Il restait, pour déterminer l’unité italienne, à lui adjoindre le royaume de Naples, l’État pontifical et la Vénétie, demeurée autrichienne malgré son héroïque résistance en 1849, sous la direction de Daniele Manin (1804-1857), aux assauts de la puissance suzeraine acharnée à l’asservir de nouveau après quelques mois de liberté.

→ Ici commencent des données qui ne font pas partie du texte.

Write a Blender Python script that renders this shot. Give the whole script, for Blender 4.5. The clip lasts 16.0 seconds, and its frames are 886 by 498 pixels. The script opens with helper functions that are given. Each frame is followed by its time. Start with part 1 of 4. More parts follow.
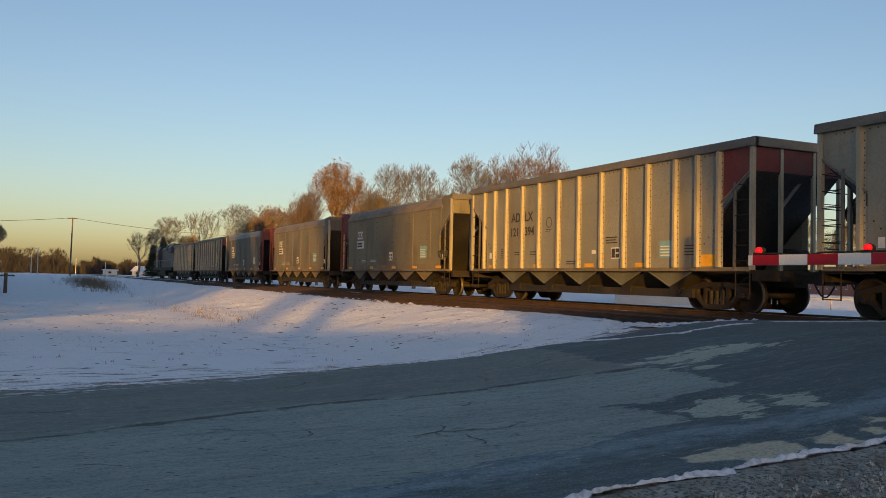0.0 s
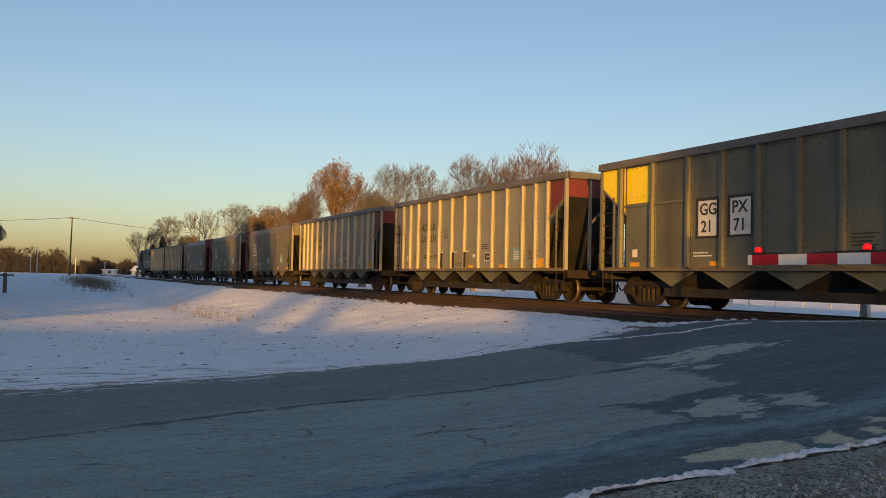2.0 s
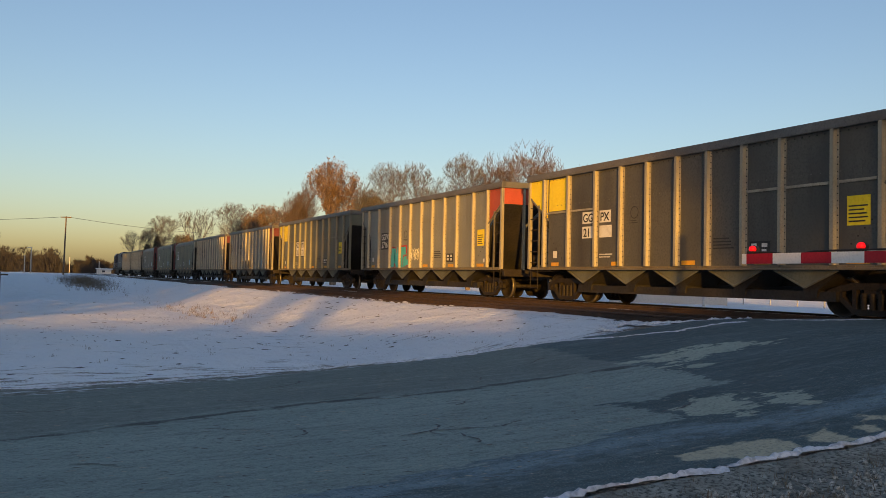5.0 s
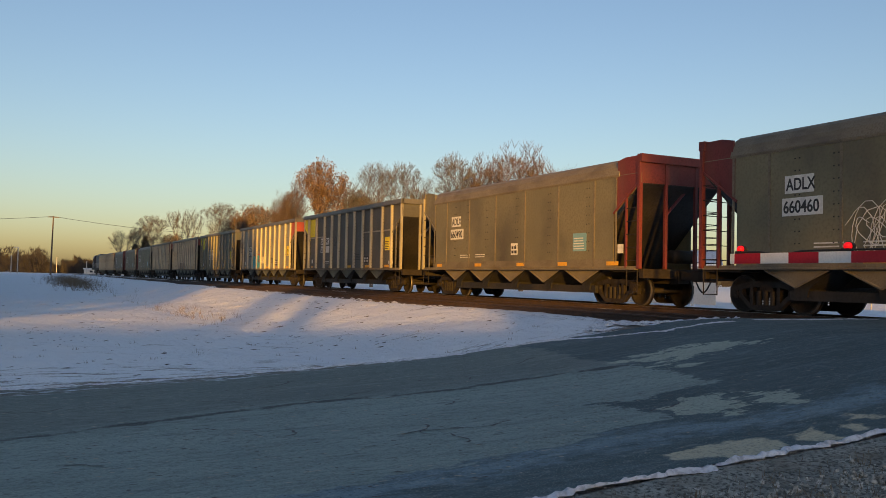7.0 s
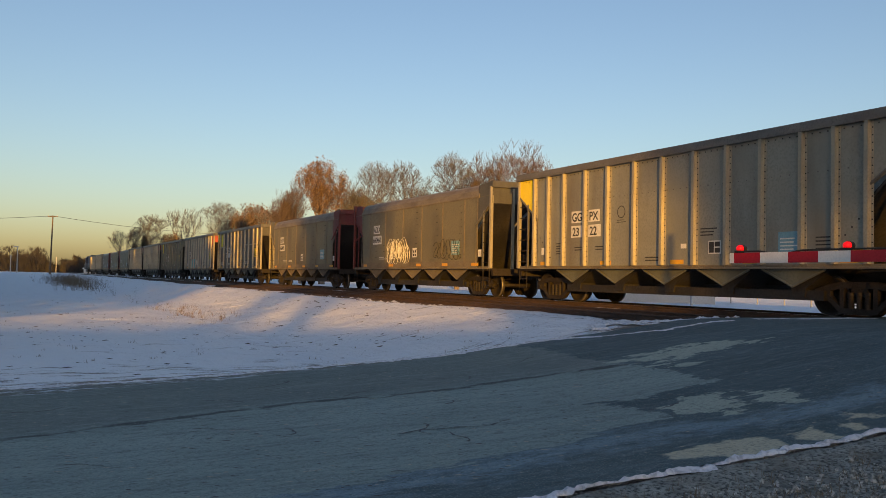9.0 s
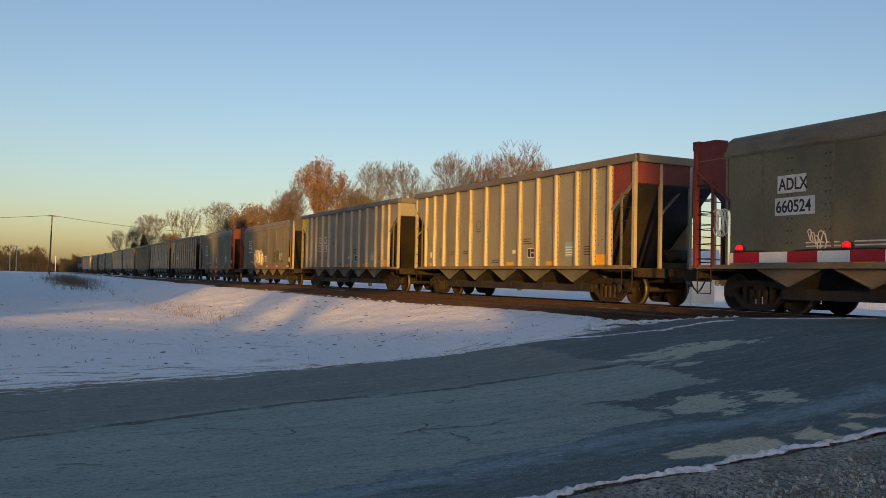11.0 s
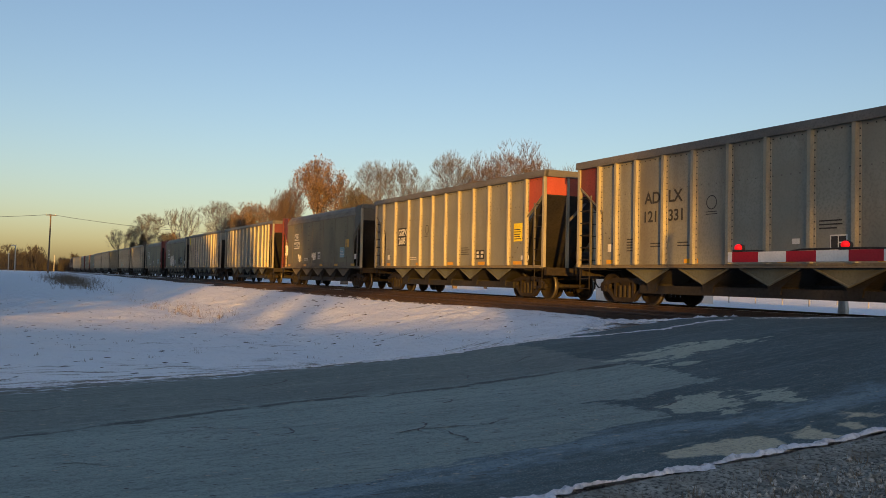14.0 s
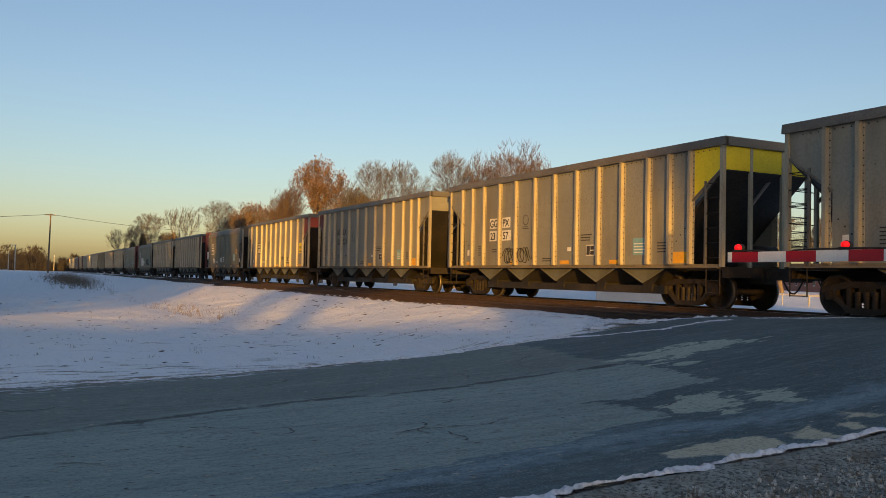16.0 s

Les « Mille » de Garibaldi*, qui se multiplièrent après leur débarquement à Marsala le 11 mai 1860 et l’occupation de la Sicile grâce à la complicité secrète de Cavour, puis le concours des populations, des leaders mazziniens et finalement d’une part de la marine bourbonienne elle-même rallièrent à Victor-Emmanuel II l’État territorialement le plus important de l’Italie méridionale. Cavour ne survécut guère à ce succès spectaculaire, achevé sur les rives du Volturne (1er-2 oct.) par une véritable bataille rangée contre les meilleures troupes de Ferdinand II, au cours de laquelle la défaite se transforma en victoire grâce aux forces piémontaises accourues de Naples à marches forcées.